I am seeing X locks. This is created by the Bulk Inert. This is strange. I might have messed-up the somewhere in the package.

Anonymous said...

I forgot to add, when there is only a few rows to add and lots to update, it works fine. The problem is when there are lots of row to update and lots to insert. The insert seems very very slow and never end.

Adam Haines said...

Sounds like lock escalation is taking a table exclusive lock because the thresholds are being breached.

Have a look at this, http://msdn.microsoft.com/en-us/library/ms184286.aspx

You can try disabling lock escalation on this particular table (SQL 2008 only) or disable lock escalation via trace flag (1211 or 1224). Please note that disabling lock escalation at the table level is not allowed, in SQL 2005.

This is probably the best way to determine, if your problem is lock escalation.

Sample to disable LE at the table level, in 2008:
ALTER TABLE dbo.MyTable SET (LOCK_ESCALATION = DISABLED);

Personally, i dont like the idea of disabling lock escalation, but you may be limited in this situation.
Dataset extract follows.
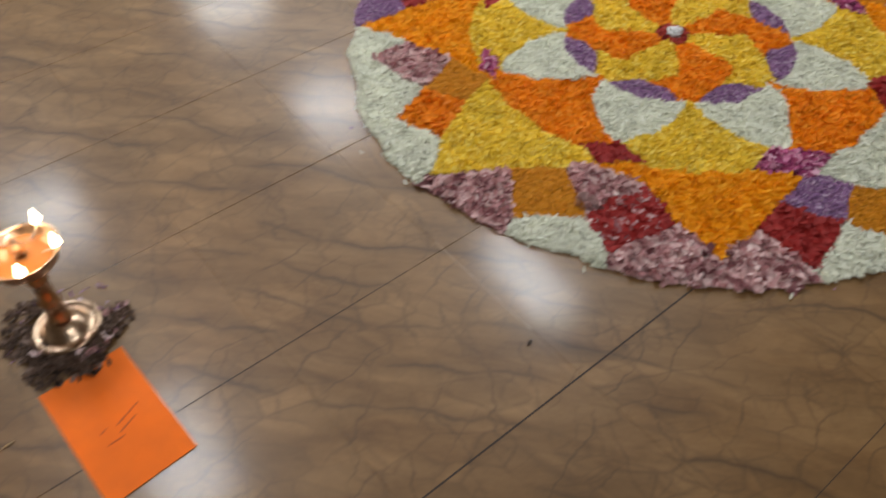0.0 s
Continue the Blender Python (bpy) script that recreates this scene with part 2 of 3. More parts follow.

If you are using 2008, you can use merge instead and this should eliminate the blocking issue.

Adam Haines said...

Obviously, you should do this on a test/dev instance and not in the production environment ;)

Anonymous said...

Hi Adam, I am using your technique but in my scenario my source is an oledb source which is sql server database and my id's are identity keys which are also primary keys. your package runs accurate when i use it with OLEDB Command, but it is not working with OLEDB Destination. It only adds new data to my destination db but doest not update the records.

Anonymous said...

I am getting this error message:

An OLE DB record is available. Source: "Microsoft SQL Server Native Client 10.0" Hresult: 0x80004005 Description: "'dbo.vw_MyTable' is not a user table. Cannot perform SET operation."

vw_MyTable is a view created on the table

Anonymous said...

I'm having a weird problem. In the SQL Command transformation for the Match output, there are no columns for me to map to in the Available Destination Column. It looks to me as if I have followed your directions exactly. The destination table has over 100 columns, if that matters? It's probably something simple that I missed, but I am stumped!

Anonymous said...

I simplified things by doing the lookup in the trigger itself. Works great. Will probably compare with a version using MERGE. Thanks for this awesome post.